Let Streaming Events Build Your Dataflow Pipeline - On-the-fly

by Simon Crosby, on May 26, 2021 9:00:00 AM

Brokers don’t run applications - they just act as a buffer between the real world and an application that analyzes them. An event stream processor (in Apache Kafka/Pulsar terms) or dataflow pipeline is an application that, given the event schema, analyzes the stream continuously to derive insights. 

Such applications are necessarily stateful: They continuously modify a system model and deliver insights that result from analyzing the effects of state changes on the part of data sources in context of the previous state of the system.  Any useful analysis requires knowledge of the past, and may span many events or data sources.  Building a dataflow pipeline to analyze events is what building a stream processing application is all about.  

Different toolsets have a huge effect on the ease of application development and the quality of insights that a stream processor can deliver.  The actor model (Swim, Akka) has substantial advantages over a DevOps-y Micro-Service-y approach using, say, Apache Flink or even a streaming SQL-based approach for event stream analysis because 

  • The actor runtime makes it easy to build a stateful dataflow pipeline directly from the event stream by dynamically creating and interconnecting actors to process events.  In contrast, a predefined set of entity relationships (a Schema) cannot track fluid relationships 
  • Relationships between data sources can be easily modeled in the actor paradigm by enabling related actors to communicate:  In Akka through message passing and in Swim through dynamic links.
  • Understanding the real world always involves finding the joint state changes of multiple data sources, often in time/space (eg: they may be correlated, or geospatially “near”). Actors that are dynamically related (as changes occur) can be identified and wired up by the runtime to build a system model, on the fly
  • Deep insights always rely on finding and evaluating the effects of joint changes: Traffic prediction using real-time learning over the states of all sensors at an intersection and at all neighboring intersections enhances accuracy.  When a sensor changes state this affects both predictions for its own intersection and all neighboring intersections.
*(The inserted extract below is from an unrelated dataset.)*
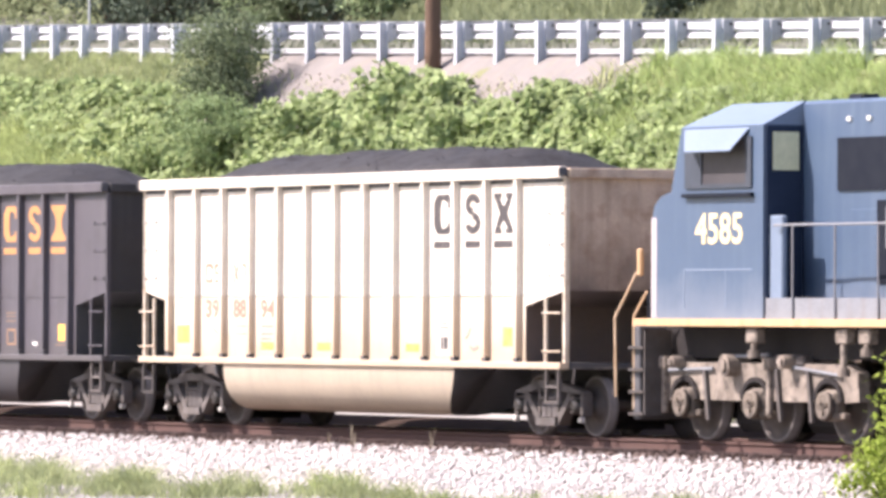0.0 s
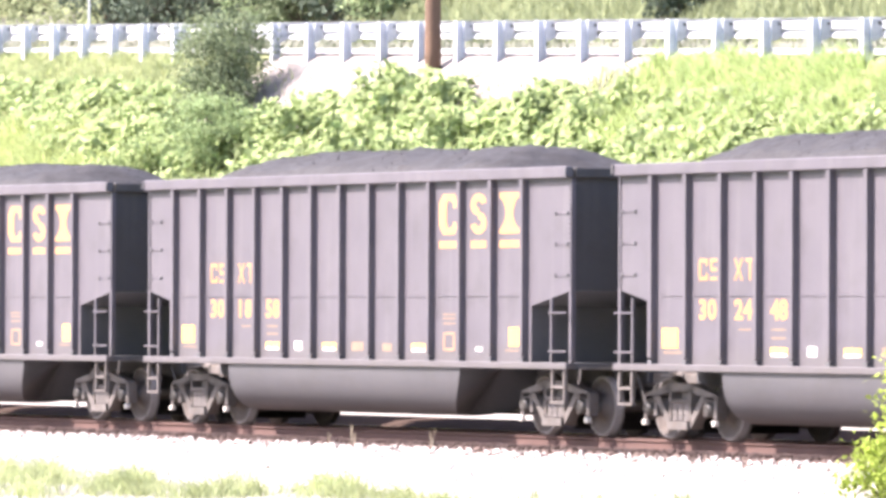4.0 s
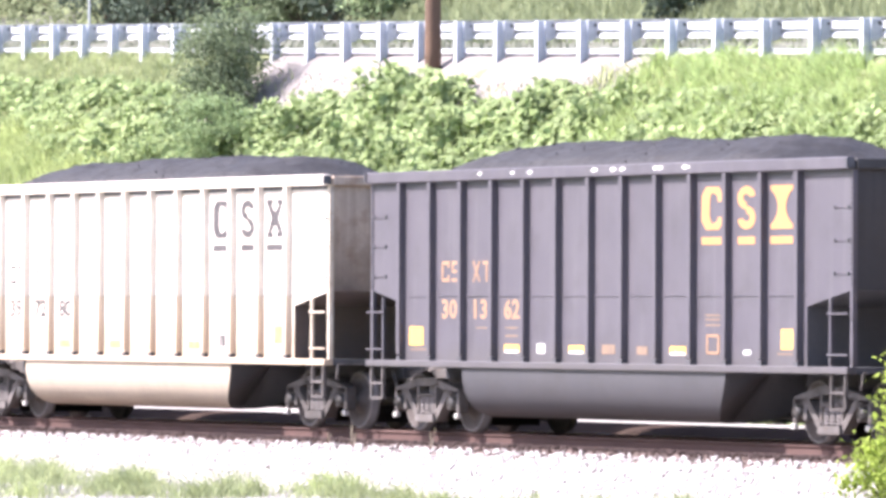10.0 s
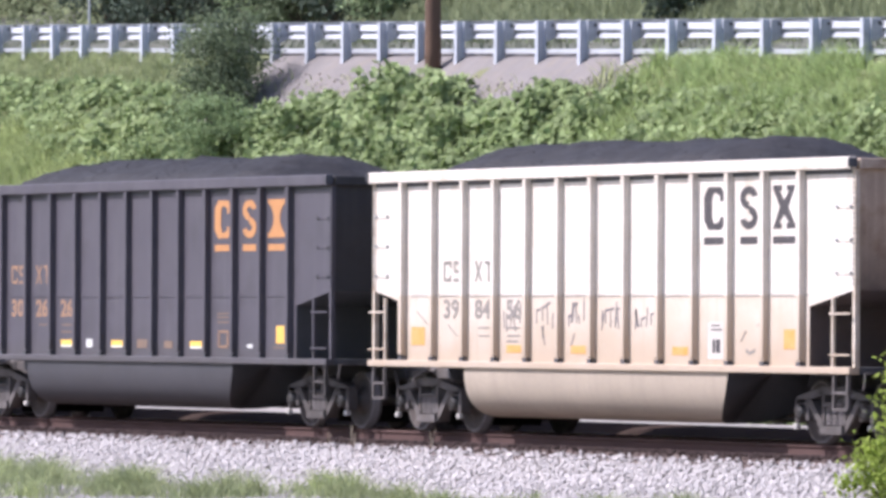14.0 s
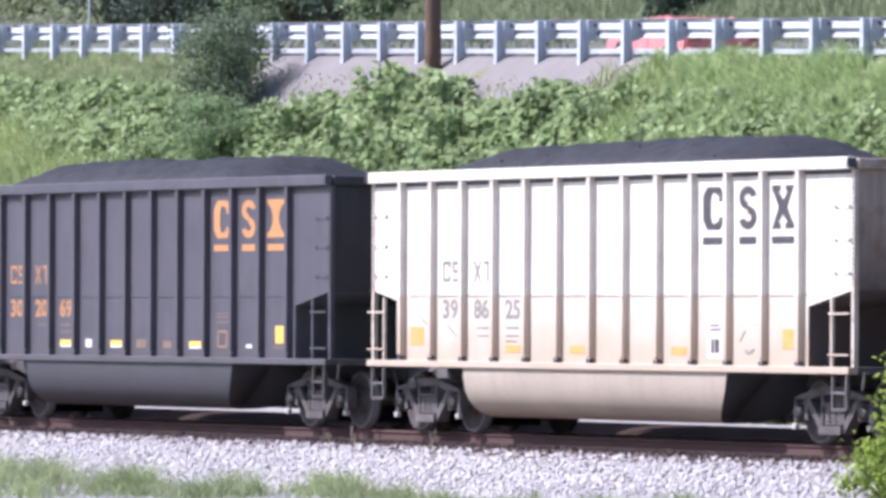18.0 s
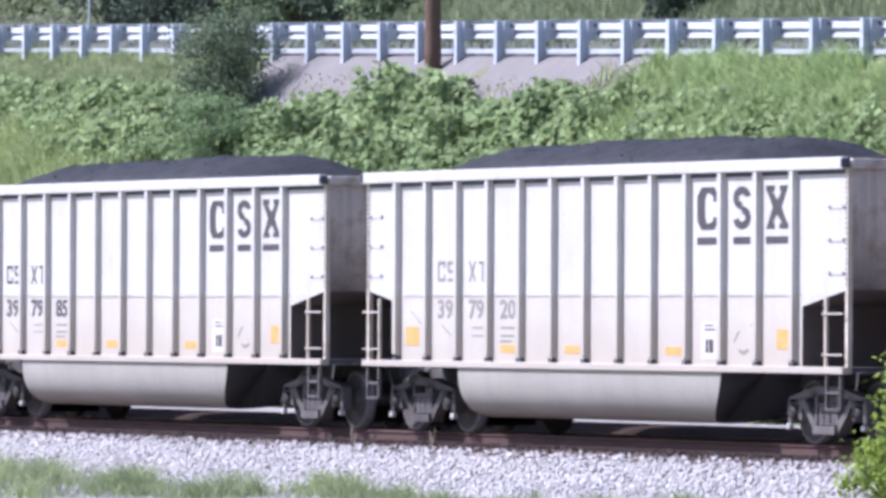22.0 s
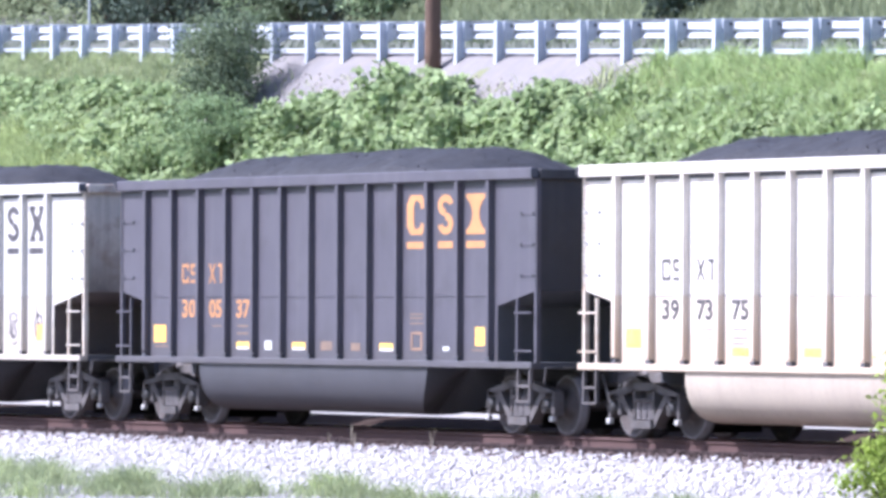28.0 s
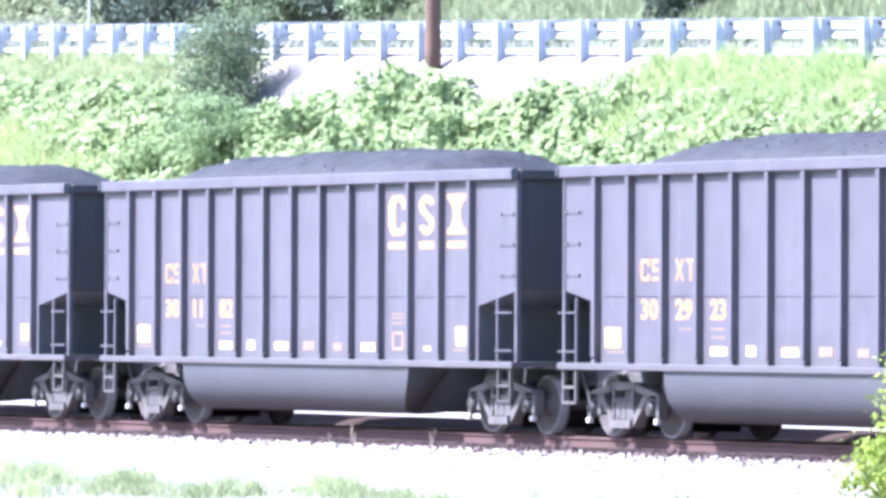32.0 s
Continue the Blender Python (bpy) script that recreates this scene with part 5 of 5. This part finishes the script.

Applications that rely on logical, mathematical or learned (it's just different math) relationships between data sources need a stateful model of the system, and it’s common to find a database of some sort at the heart of every dataflow pipeline.  Update latencies are dependent on the database round-trip time, which is inevitably a million times slower than the CPU and memory, but there’s an even more tricky challenge: If events drive database updates, what triggers and runs the resulting analysis?  To be clear, it’s simple to update a database row for a source when the app receives an event reporting a state change, but the computation of the effects of the change on the system - the resulting dependencies - is impossible, because a database doesn’t store those.  Time - and behavior over time - play a critical role in understanding any dynamic system, and databases (including time-series databases) don’t help with analysis over time.

The types of applications that can be built with and executed by any stream processing platform are limited by how well the platform manages streams, computational state, and time.  We also need to consider the computational richness the platform supports - the kinds of transformations that you can do - and the contextual awareness during analysis, which dramatically affects performance for some kinds of computation.